Given task >> Copy out all the lines in the records that include the word "follow".

Supplied material >>
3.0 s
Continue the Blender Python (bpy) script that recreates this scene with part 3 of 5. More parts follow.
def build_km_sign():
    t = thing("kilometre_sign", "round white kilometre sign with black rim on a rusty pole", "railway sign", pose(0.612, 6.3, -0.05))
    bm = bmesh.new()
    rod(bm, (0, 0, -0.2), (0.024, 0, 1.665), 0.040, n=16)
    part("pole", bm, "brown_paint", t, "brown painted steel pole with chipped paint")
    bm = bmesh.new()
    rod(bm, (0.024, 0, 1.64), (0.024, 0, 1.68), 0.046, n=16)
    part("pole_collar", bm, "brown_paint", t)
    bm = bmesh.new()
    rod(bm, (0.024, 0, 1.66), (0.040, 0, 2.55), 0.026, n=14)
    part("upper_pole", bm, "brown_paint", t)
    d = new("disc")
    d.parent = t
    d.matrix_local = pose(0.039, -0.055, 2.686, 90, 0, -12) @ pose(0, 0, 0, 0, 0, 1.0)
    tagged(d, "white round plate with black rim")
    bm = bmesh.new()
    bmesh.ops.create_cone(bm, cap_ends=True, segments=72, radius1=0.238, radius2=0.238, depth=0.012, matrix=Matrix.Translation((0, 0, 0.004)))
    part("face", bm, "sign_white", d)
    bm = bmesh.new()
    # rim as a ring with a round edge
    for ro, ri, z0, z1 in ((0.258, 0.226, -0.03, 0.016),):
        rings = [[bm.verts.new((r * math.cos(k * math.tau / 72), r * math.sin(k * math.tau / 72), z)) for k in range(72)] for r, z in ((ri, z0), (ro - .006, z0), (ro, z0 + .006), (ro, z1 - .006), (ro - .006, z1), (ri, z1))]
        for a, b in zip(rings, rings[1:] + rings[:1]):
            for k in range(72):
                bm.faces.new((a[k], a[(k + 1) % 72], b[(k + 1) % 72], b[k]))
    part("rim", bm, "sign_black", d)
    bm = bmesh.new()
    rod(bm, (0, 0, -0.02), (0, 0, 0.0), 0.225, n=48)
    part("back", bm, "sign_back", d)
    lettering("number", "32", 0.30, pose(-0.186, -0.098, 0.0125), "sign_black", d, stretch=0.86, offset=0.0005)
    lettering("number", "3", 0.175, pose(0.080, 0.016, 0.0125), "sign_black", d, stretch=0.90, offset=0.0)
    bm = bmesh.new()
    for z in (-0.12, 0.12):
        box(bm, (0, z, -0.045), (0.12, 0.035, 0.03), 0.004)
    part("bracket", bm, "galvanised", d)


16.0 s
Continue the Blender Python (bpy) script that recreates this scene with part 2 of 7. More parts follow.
* * *
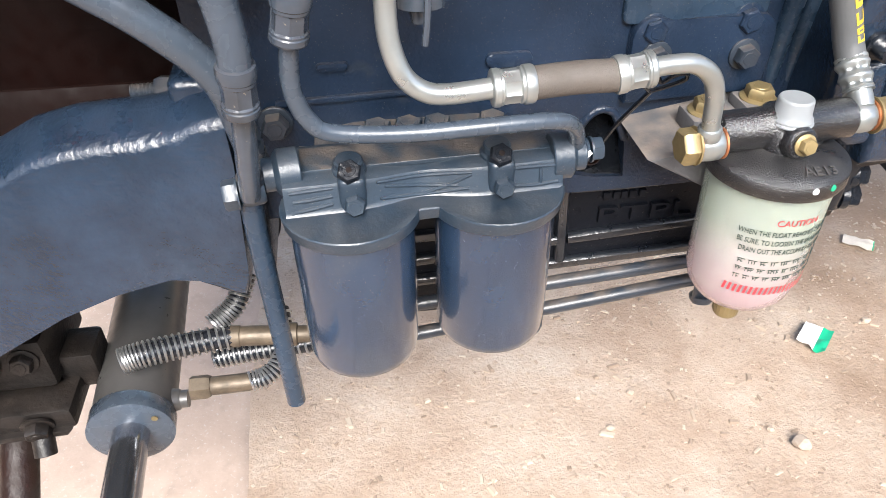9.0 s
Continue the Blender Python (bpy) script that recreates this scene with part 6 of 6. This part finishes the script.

Reply to the exercise >>
Continue the Blender Python (bpy) script that recreates this scene with part 3 of 5. More parts follow.
Continue the Blender Python (bpy) script that recreates this scene with part 2 of 7. More parts follow.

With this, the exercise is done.